言霊学では国がクニで組(ク)んで似(ニ)せたもの、組んでその次に現われるもの、
ととらえ、頭の中(=天)からくるものを頭に浮かぶ考えとするならば、次のように考えられます。
「思考」に対して「言葉」は「クニ」
「言葉」に対して「文字」は「クニ」
「文字」に対して「国家」は「クニ」
引用:「言霊」山腰明將著
つまり、ただよへる国というはっきりしない思考は、現象化させる作業が必要になってくるわけです。
その作業の結果がここでは言葉というクニなのです。
だから修理(つく)り固め成せとは、先天宇宙の思考をはっきりとした言葉で頭のなかに現象化していくことを指します。
その現象化に一番大切なのはあらゆる思考の森羅万象に名をつけることです。
森羅万象が存在するためには主体と客体で見る・見られるの関係で成り立っており、その事物のひとつひとつに名がないと主体が確認できず、客体も生まれず、
先に進めなくなるわけです。
- 森羅万象を確認できたとしても名がなければ、何も起こらない
- 森羅万象に名をつけることが必要
そしてその名をつける作業には言葉の数がもっと必要ということです。
心の先天構造の考えを現象化するためには森羅万象に名をつけることで後天世界の産物へとつなげていけるわけです。
「古事記と言霊」の著者、島田正路の見解はこうです。
修理(つく)り固め成せとは
先天の17個の言霊を働かせて、子音である現象の要素を生み、
その子音を結合させることによって一切の現象に名前をつけ、
その名前自体が指し示す道理を実現するような人間社会を
創造していくということ
引用先:「古事記と言霊」
この段階ではまだ子音が関係ない状態ですから、4母音(アオウエ)x8父韻(チイキミリヒニ)の32子音を生み出して、現象子音が成立していくことになります。
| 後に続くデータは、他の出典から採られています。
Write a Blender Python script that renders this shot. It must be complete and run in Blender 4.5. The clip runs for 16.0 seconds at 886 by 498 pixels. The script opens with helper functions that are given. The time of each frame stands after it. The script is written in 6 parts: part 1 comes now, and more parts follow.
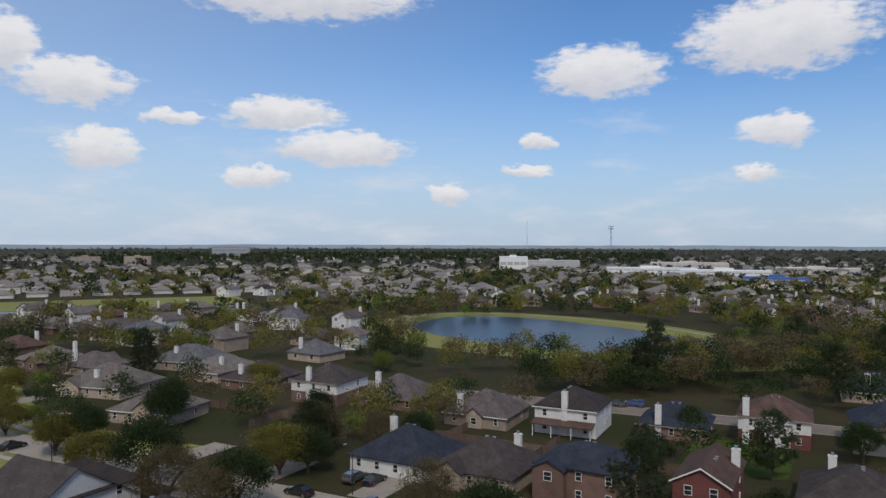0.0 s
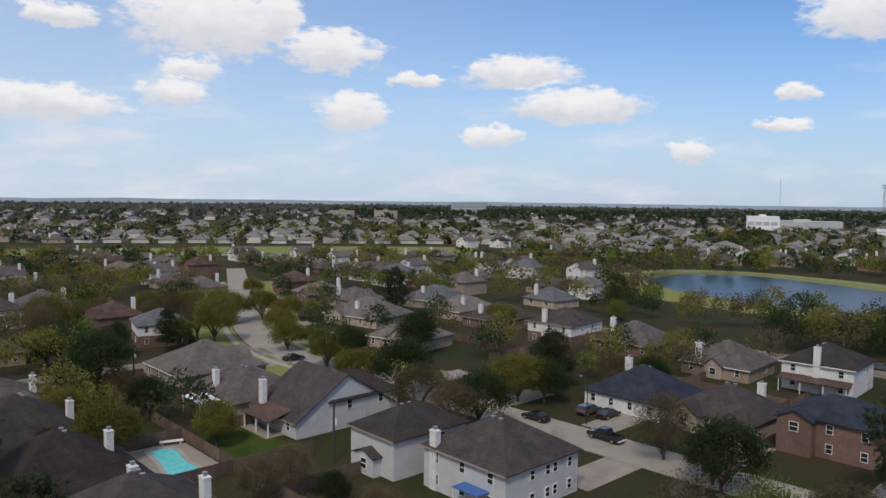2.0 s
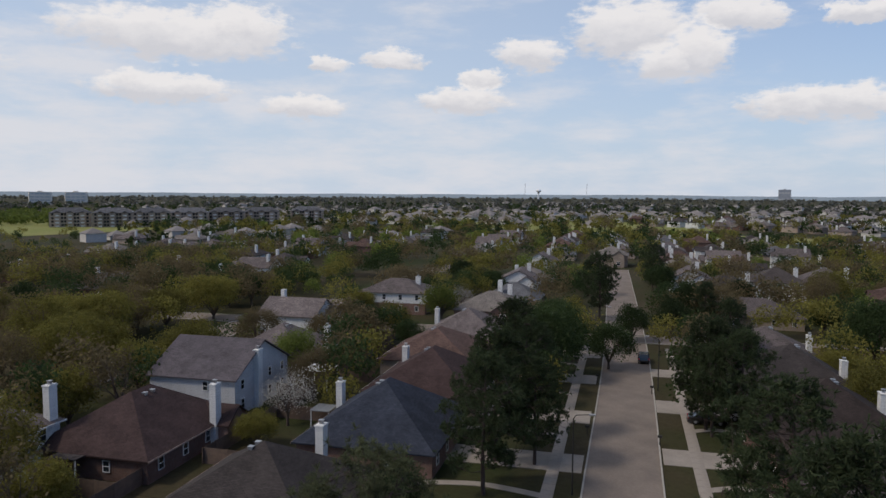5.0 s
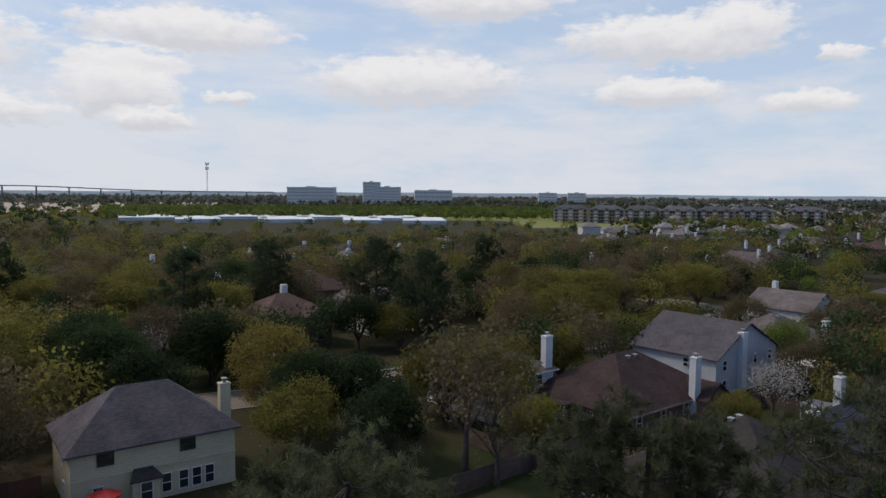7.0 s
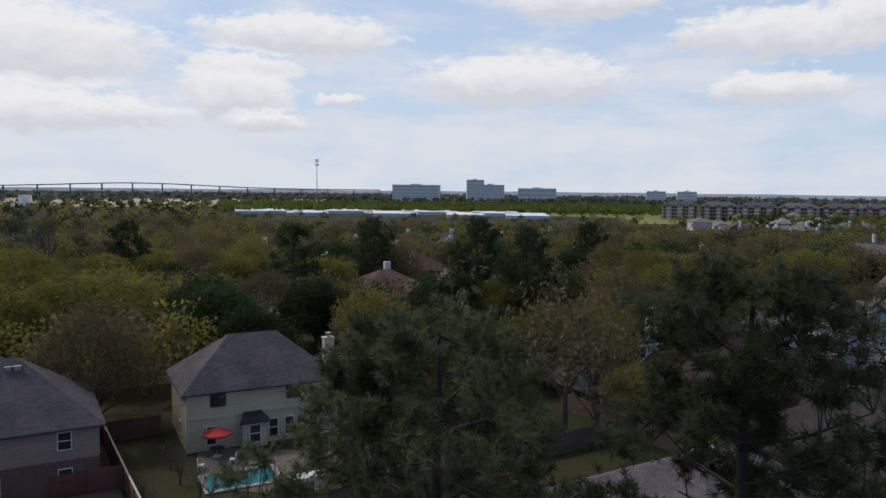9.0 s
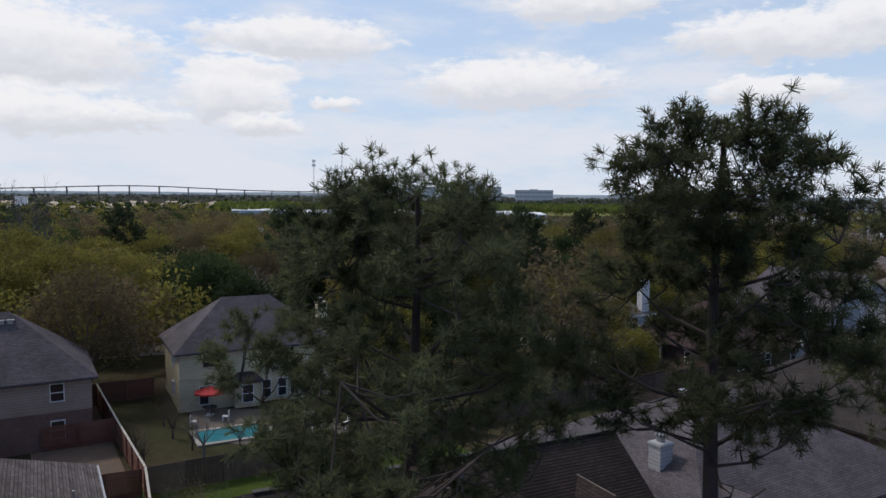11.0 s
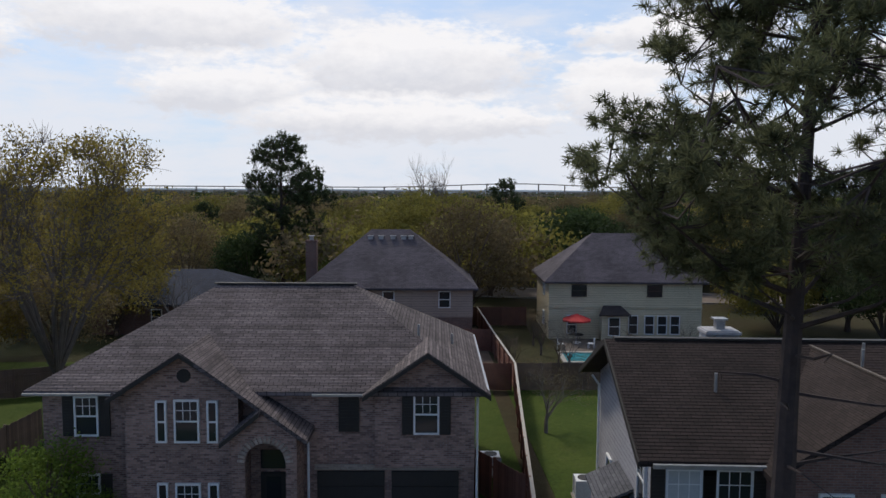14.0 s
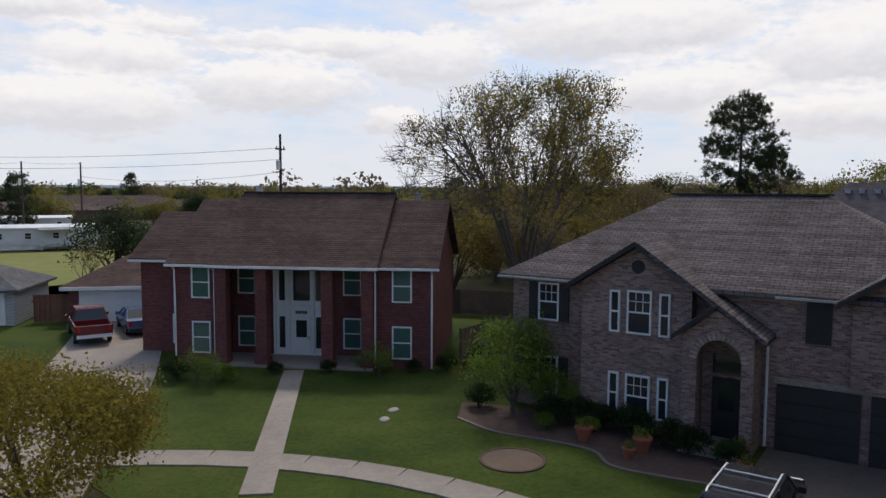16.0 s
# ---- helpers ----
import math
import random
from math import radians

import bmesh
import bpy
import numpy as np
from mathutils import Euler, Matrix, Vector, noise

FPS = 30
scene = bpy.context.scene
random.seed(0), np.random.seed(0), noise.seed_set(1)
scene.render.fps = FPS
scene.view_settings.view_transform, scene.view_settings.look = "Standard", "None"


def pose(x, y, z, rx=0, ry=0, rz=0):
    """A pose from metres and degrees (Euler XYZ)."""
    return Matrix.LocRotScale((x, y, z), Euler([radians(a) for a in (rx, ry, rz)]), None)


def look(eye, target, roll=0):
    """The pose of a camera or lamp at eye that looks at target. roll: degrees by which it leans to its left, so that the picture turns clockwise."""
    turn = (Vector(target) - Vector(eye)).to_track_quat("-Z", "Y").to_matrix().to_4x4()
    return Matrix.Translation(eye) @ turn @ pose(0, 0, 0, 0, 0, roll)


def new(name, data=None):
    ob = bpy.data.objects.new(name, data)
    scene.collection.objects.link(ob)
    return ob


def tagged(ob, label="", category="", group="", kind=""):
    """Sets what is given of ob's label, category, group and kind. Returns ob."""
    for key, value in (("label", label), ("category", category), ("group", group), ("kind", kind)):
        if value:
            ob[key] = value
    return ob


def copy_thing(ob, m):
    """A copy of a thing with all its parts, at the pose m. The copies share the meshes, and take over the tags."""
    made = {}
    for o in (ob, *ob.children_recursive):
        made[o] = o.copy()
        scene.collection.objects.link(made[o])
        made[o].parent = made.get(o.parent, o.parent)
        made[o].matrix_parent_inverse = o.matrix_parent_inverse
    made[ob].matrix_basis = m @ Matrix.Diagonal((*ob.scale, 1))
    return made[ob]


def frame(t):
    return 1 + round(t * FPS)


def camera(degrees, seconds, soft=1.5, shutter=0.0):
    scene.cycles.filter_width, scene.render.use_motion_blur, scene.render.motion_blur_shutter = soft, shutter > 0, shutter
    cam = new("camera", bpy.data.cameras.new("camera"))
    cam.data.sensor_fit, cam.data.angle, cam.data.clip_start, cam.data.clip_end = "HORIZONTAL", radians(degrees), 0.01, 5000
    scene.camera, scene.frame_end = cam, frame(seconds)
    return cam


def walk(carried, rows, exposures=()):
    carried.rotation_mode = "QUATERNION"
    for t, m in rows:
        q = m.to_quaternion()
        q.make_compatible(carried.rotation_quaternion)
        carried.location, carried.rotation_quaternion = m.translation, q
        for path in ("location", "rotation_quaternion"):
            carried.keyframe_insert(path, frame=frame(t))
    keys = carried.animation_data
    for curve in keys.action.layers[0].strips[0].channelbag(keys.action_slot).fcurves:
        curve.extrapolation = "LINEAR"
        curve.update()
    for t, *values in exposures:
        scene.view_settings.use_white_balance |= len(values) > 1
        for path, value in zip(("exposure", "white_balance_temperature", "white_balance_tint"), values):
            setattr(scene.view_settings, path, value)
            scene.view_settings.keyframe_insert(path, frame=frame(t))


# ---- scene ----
cam = camera(62.48, 16.0)


def aim(x, y, z, heading, pitch, lean):
    """A pose with the heading to the left of +y, the pitch and the lean, in degrees."""
    return pose(x, y, z, 90 + pitch, 0, heading) @ pose(0, 0, 0, 0, 0, lean)


PATH = [
    (0, aim(-0.00, 0.00, 38.57, -25.00, -0.62, 0.12)),
    (0.5, aim(-0.78, -1.25, 37.97, -24.99, -2.38, 0.10)),
    (1, aim(-1.52, -2.35, 37.28, -21.45, -3.78, 0.15)),
    (1.5, aim(-2.06, -3.12, 36.40, -15.87, -3.86, 0.40)),
    (2, aim(-2.10, -3.58, 35.43, -6.90, -3.96, 0.65)),
    (2.5, aim(-1.91, -3.86, 34.40, 2.76, -4.06, 0.72)),
    (3, aim(-1.85, -3.97, 33.32, 12.08, -4.11, 0.71)),
    (3.5, aim(-1.78, -4.02, 32.30, 21.40, -4.19, 0.81)),
    (4, aim(-1.56, -4.06, 31.35, 30.82, -4.25, 0.60)),
    (4.2, aim(-1.52, -4.05, 30.97, 34.63, -4.28, 0.60)),
    (4.5, aim(-1.51, -4.02, 30.40, 40.33, -4.33, 0.53)),
    (5, aim(-1.61, -3.90, 29.47, 49.82, -4.45, 0.34)),
    (5.5, aim(-1.78, -3.77, 28.54, 59.27, -4.55, 0.24)),
    (6, aim(-1.94, -3.71, 27.62, 68.71, -4.59, 0.25)),
    (6.3, aim(-1.98, -3.73, 27.07, 74.36, -4.56, 0.29)),
    (6.5, aim(-1.99, -3.77, 26.70, 78.12, -4.52, 0.31)),
    (7, aim(-1.99, -3.83, 25.77, 86.76, -4.47, 0.42)),
    (7.5, aim(-1.97, -3.69, 24.85, 94.40, -4.51, 0.42)),
    (8, aim(-1.92, -3.67, 23.93, 94.83, -4.48, 0.48)),
    (8.5, aim(-1.84, -3.67, 23.00, 94.77, -4.49, 0.52)),
    (8.7, aim(-1.80, -3.64, 22.64, 94.80, -4.54, 0.59)),
    (9, aim(-1.70, -3.57, 22.09, 94.83, -4.57, 0.60)),
    (9.5, aim(-1.52, -3.40, 21.19, 94.83, -4.55, 0.56)),
    (10, aim(-1.33, -3.22, 20.28, 94.79, -4.46, 0.59)),
    (10.5, aim(-1.18, -3.07, 19.37, 94.72, -4.36, 0.67)),
    (10.8, aim(-1.12, -3.01, 18.81, 94.67, -4.31, 0.62)),
    (11, aim(-1.10, -3.00, 18.44, 94.63, -4.29, 0.48)),
    (11.5, aim(-1.16, -2.97, 17.56, 95.01, -4.40, 0.41)),
    (12, aim(-1.17, -2.84, 16.64, 99.75, -4.44, 0.44)),
    (12.5, aim(-1.24, -2.96, 15.61, 105.65, -4.33, 0.47)),
    (13, aim(-1.54, -3.12, 14.57, 111.58, -4.37, 0.58)),
    (13.5, aim(-1.55, -3.01, 13.71, 117.46, -4.46, 0.57)),
    (14, aim(-1.63, -3.02, 12.74, 123.25, -4.55, 0.32)),
    (14.5, aim(-1.70, -3.01, 11.78, 129.06, -4.63, 0.29)),
    (15, aim(-1.65, -3.03, 10.79, 134.87, -4.67, 0.23)),
    (15.5, aim(-1.53, -3.12, 9.82, 144.34, -4.70, 0.30)),
    (16, aim(-1.52, -3.34, 8.83, 157.54, -4.69, 0.24)),
]
SUN_HEADING, SUN_HEIGHT = 158.0, 50.0
EXPOSURES = [(0.0, -0.1, 6450, 11), (0.6, -0.12, 6450, 11), (1.5, 0.06, 6500, 11), (2.5, 0.02, 6600, 12), (4.0, -0.08, 6650, 12), (7.5, -0.05, 6500, 11), (11.0, 0.05, 6400, 11), (12.5, 0.12, 6400, 11), (16.0, 0.1, 6650, 12)]
walk(cam, PATH, EXPOSURES)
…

われわれ日本語民族では言霊50音を身に浸み込ませているので、
「是のただよへる国を修理(つく)り固め成せ」
というのが
「意味のわからなかった事象を名前をつけて理解し、頭の中に記憶させること」
という作業であることが直感的にわかるのですね。
それが言霊学でいう「今ここ」で起きていることであります。
頭のなかで何事もただよへる国のままだと、言葉が身につかず
あらゆる事象も理解しないものが増えてくるでしょう。
もっと言えばしっかり勉強しないとただよへる国が誤解されて
名がついてしまうことも起きてしまうわけです。
文明創造の作業はまさに「是のただよへる国を修理(つく)り固め成せ」から始まっていると言えましょう。
そしてわれわれの頭のなかから文明創造が始まっていることを古事記が伝えているのです。
ちなみに西郷隆盛は
「文明とは道があまねく行わるるを称賛せる言」
という名言を残しました。
この名言のように道を歩む人には長年の技術と知恵がどんどん確立していくものです。
その背景には道を歩む人が心を磨き上げて選んできた言葉があり、だからこそその人が口にする言葉には重みがあるものです。
日本語民族の邦家の経緯、王化の鴻化とは言霊原理のことではありますが
「是のただよへる国を修理(つく)り固め成せ」
を「今ここ」で毎回一歩ずつ踏み出して実践し、日々頭の中で文明創造の作業をしていくことにほかならないのです。